What the task requires>
Transcribe every entry word for word. Skip the pictures.

[Source data]
____

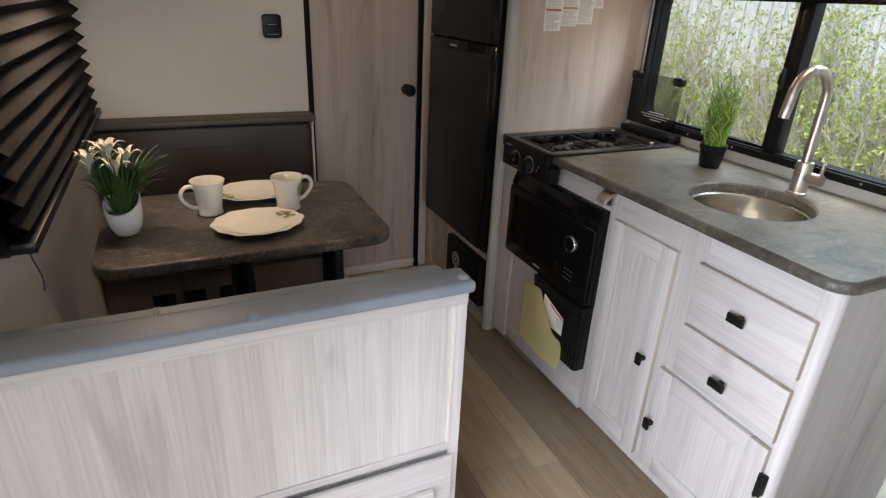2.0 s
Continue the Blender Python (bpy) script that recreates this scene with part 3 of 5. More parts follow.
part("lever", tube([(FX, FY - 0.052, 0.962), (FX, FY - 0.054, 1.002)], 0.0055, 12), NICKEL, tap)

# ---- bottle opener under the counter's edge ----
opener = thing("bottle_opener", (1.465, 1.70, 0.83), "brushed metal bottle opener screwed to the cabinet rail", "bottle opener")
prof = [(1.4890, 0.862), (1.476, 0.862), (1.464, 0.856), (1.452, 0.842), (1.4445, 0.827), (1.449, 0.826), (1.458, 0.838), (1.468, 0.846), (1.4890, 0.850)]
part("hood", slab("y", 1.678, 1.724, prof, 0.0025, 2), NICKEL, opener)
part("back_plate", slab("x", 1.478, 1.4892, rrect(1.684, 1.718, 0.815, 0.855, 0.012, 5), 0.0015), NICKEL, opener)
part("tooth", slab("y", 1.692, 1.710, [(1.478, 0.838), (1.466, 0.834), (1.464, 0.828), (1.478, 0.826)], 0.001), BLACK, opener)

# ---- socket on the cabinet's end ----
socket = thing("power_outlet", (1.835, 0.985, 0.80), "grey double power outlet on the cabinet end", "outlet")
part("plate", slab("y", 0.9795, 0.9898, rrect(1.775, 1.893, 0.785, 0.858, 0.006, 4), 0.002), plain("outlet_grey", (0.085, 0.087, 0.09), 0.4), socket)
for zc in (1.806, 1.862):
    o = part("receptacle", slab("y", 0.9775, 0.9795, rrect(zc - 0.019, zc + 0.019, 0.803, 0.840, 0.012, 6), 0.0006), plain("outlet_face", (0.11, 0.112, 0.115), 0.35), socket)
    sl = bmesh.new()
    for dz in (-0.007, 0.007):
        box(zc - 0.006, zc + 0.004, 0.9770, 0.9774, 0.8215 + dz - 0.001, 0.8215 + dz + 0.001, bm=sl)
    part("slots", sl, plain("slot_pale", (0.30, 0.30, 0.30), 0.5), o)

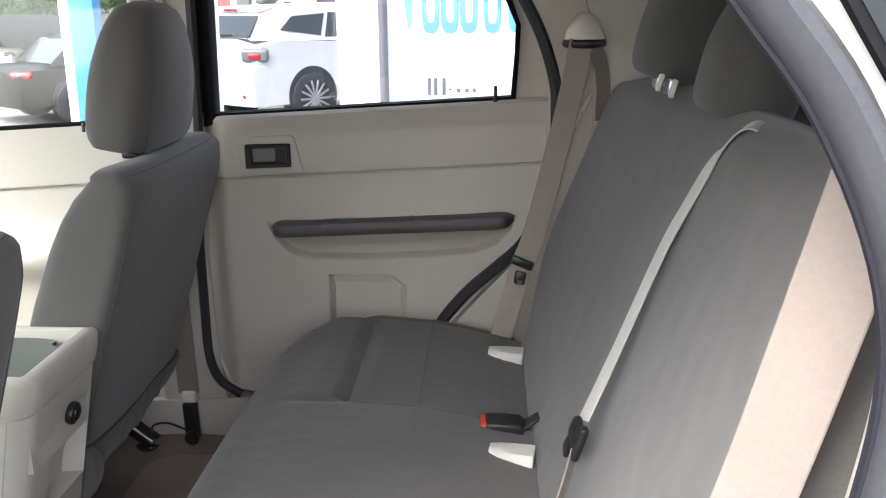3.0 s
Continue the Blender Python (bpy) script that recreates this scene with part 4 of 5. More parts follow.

____

Final answer>
2.0 s
Continue the Blender Python (bpy) script that recreates this scene with part 3 of 5. More parts follow.
part("lever", tube([(FX, FY - 0.052, 0.962), (FX, FY - 0.054, 1.002)], 0.0055, 12), NICKEL, tap)

# ---- bottle opener under the counter's edge ----
opener = thing("bottle_opener", (1.465, 1.70, 0.83), "brushed metal bottle opener screwed to the cabinet rail", "bottle opener")
prof = [(1.4890, 0.862), (1.476, 0.862), (1.464, 0.856), (1.452, 0.842), (1.4445, 0.827), (1.449, 0.826), (1.458, 0.838), (1.468, 0.846), (1.4890, 0.850)]
part("hood", slab("y", 1.678, 1.724, prof, 0.0025, 2), NICKEL, opener)
part("back_plate", slab("x", 1.478, 1.4892, rrect(1.684, 1.718, 0.815, 0.855, 0.012, 5), 0.0015), NICKEL, opener)
part("tooth", slab("y", 1.692, 1.710, [(1.478, 0.838), (1.466, 0.834), (1.464, 0.828), (1.478, 0.826)], 0.001), BLACK, opener)

# ---- socket on the cabinet's end ----
socket = thing("power_outlet", (1.835, 0.985, 0.80), "grey double power outlet on the cabinet end", "outlet")
part("plate", slab("y", 0.9795, 0.9898, rrect(1.775, 1.893, 0.785, 0.858, 0.006, 4), 0.002), plain("outlet_grey", (0.085, 0.087, 0.09), 0.4), socket)
for zc in (1.806, 1.862):
    o = part("receptacle", slab("y", 0.9775, 0.9795, rrect(zc - 0.019, zc + 0.019, 0.803, 0.840, 0.012, 6), 0.0006), plain("outlet_face", (0.11, 0.112, 0.115), 0.35), socket)
    sl = bmesh.new()
    for dz in (-0.007, 0.007):
        box(zc - 0.006, zc + 0.004, 0.9770, 0.9774, 0.8215 + dz - 0.001, 0.8215 + dz + 0.001, bm=sl)
    part("slots", sl, plain("slot_pale", (0.30, 0.30, 0.30), 0.5), o)

3.0 s
Continue the Blender Python (bpy) script that recreates this scene with part 4 of 5. More parts follow.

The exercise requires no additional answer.